Frequently Asked Questions
Can I sync my Obsidian Tasks with Google Calendar or Apple Calendar?
Natively, the Obsidian Tasks plugin does not feature two-way sync with external calendar applications because it operates entirely on local markdown files. However, you can use third-party community plugins like Obsidian ICS to generate a calendar feed from your tasks, allowing external apps to subscribe to your deadlines in a read-only format.
Does the Tasks plugin work on the Obsidian mobile app?
Yes. The plugin is fully functional on both iOS and Android versions of Obsidian. The task creation modal, automated queries, and recurrence rules execute exactly as they do on the desktop application, provided your vault is syncing properly between devices.
How do I handle tasks that don’t have a specific due date?
You can create a ‘Backlog’ or ‘Someday’ dashboard using a specific query. By writing a query that pulls tasks with no due date and filtering by a specific tag like #someday, you can automatically aggregate all non-urgent ideas into a single review list without cluttering your daily schedule.
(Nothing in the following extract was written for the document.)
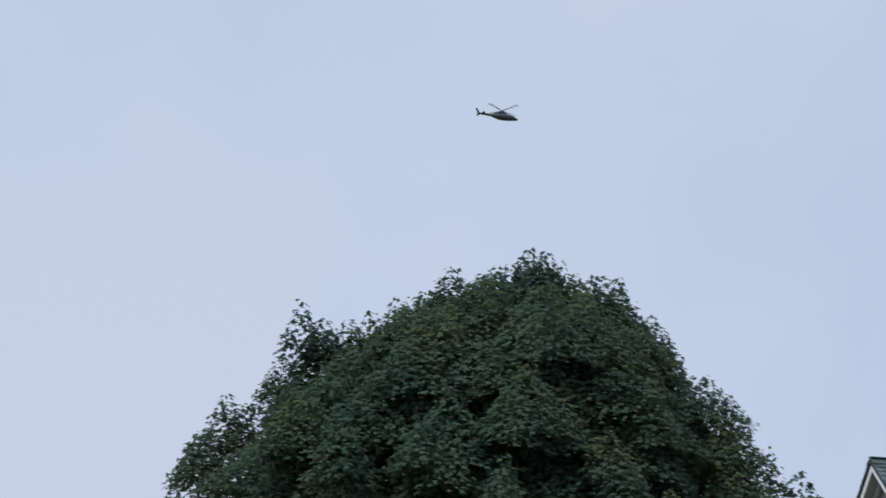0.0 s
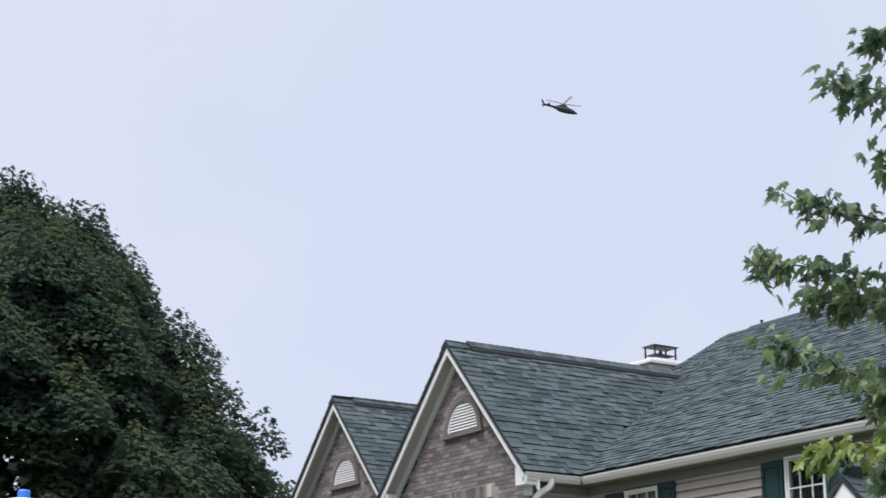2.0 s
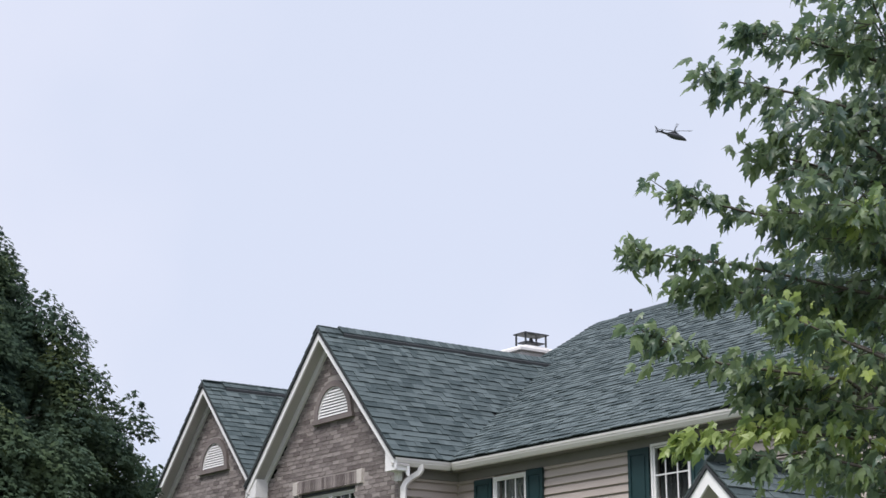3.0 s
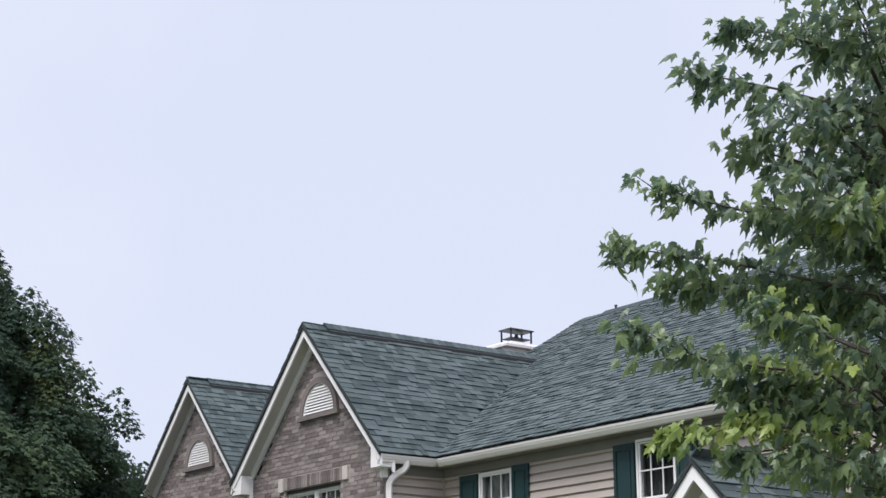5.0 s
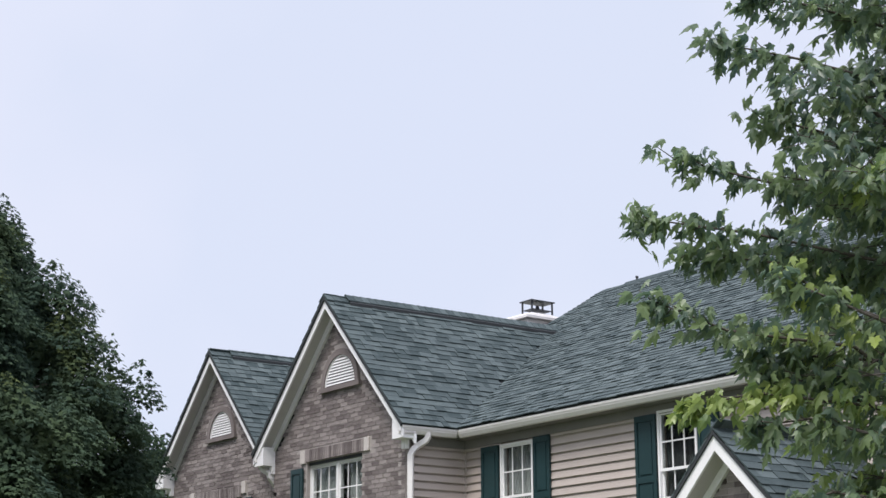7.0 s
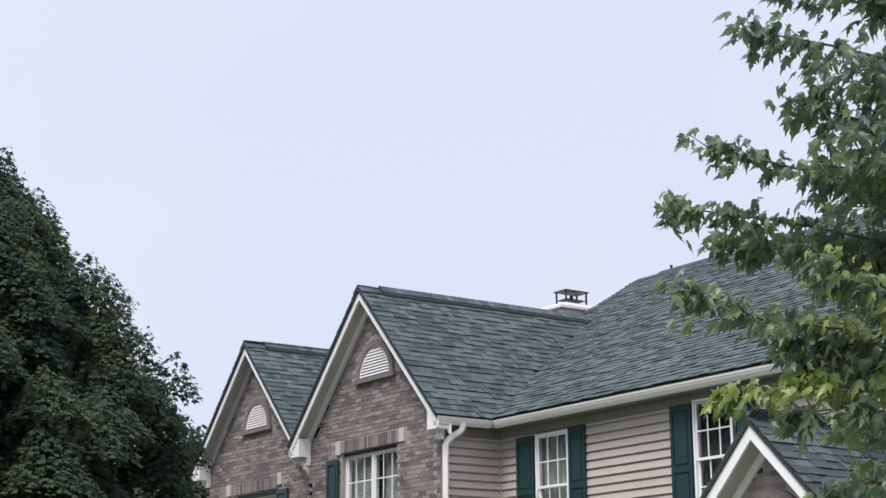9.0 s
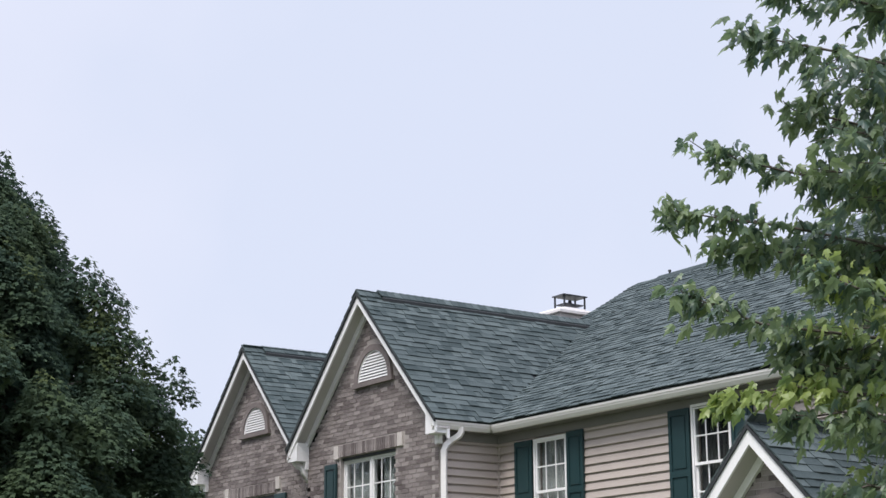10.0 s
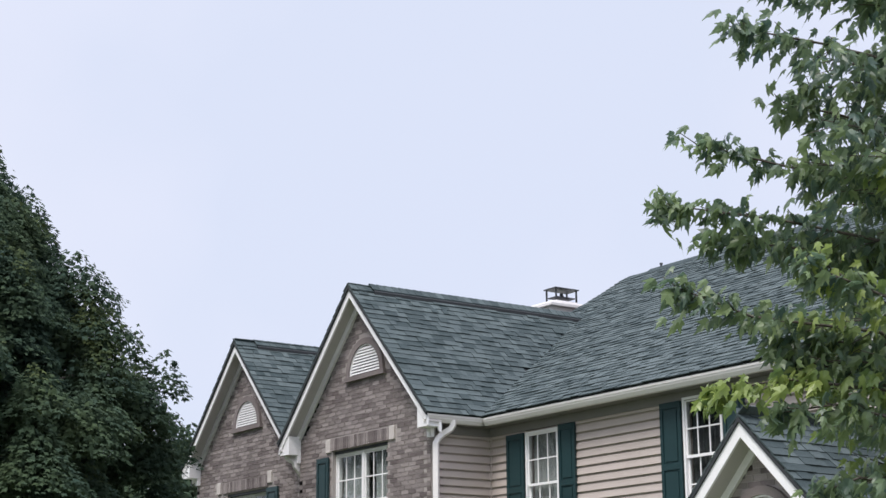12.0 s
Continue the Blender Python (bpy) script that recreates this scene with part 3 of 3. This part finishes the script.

Will thousands of tasks slow down my Obsidian vault?
Performance issues generally only arise when rendering complex dashboards that contain thousands of unresolved items simultaneously. The background parsing is highly optimized. To maintain speed, keep your active task count reasonable, use folder-specific queries to limit search scope, and use pagination limits in your query blocks if necessary.
Can I change the default checkboxes to use different symbols or colors?
The Tasks plugin supports custom task statuses. You can configure the settings to recognize different characters inside the brackets (e.g., [>] for forwarded, [-] for canceled). When combined with custom CSS snippets or themes designed for task management, these alternative statuses will automatically render with distinct colors and strikethrough styles in your dashboards.